As investor concerns over the health of the US banking sector continue to grow, US bank stocks drove US markets lower on Friday.

The Dow Jones Industrial Average fell over 400 points, or 1.3%, before regaining some ground to close down 384.57, for a loss of 1.19%. The S&P 500 dropped 1.10%, and the tech-heavy Nasdaq Composite slid 0.74%.

Financials drove the decline, as First Republic Bank stock plunged 20% early in trading, following word the bank had suspended its dividend payment, and analysts were predicting it faced a “dire” outlook. Several major US banks, including JP Morgan, Chase, and Morgan Stanley injected a $30 billion rescue package into the troubled regional lender on Thursday, however analysts still believed the bank faced an uncertain future.
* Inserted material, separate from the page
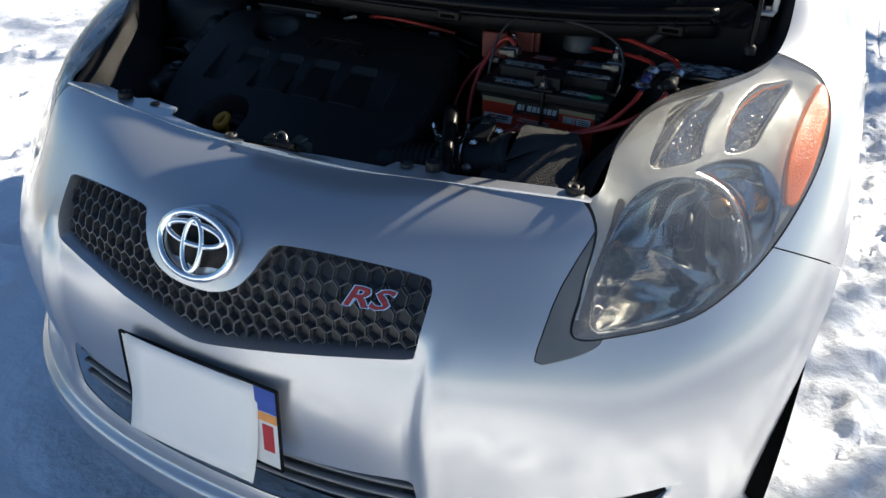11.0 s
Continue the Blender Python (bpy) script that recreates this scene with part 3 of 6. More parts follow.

News worsened as it was reported that SVB Financial Group announced it was filing for Chapter 11 bankruptcy protection in New York as it continues to seek buyers for its assets. The word came just days after a former unit of it, Silicon Valley Bank, was seized by regulators amid a run on its deposits.

Thomas Hayes, the chairman of Great Hill Capital, said in an interview with Reuters, “Deposits have fled from regional banks like First Republic into the big banks who are now bailing them out by putting the deposits back in. But it doesn’t solve the problem.”

He added, “Until you stop the deposit flight from regional banks into the systemically important banks that are too big to fail, it doesn’t matter how much money you pour into the bucket.”

As news broke of the First Republic rescue, the European Central Bank (ECB) announced it was implementing a 50 basis point rate hike as it continues to seek to rein in the continent’s soaring inflation, despite growing concerns over the health of the global banking system.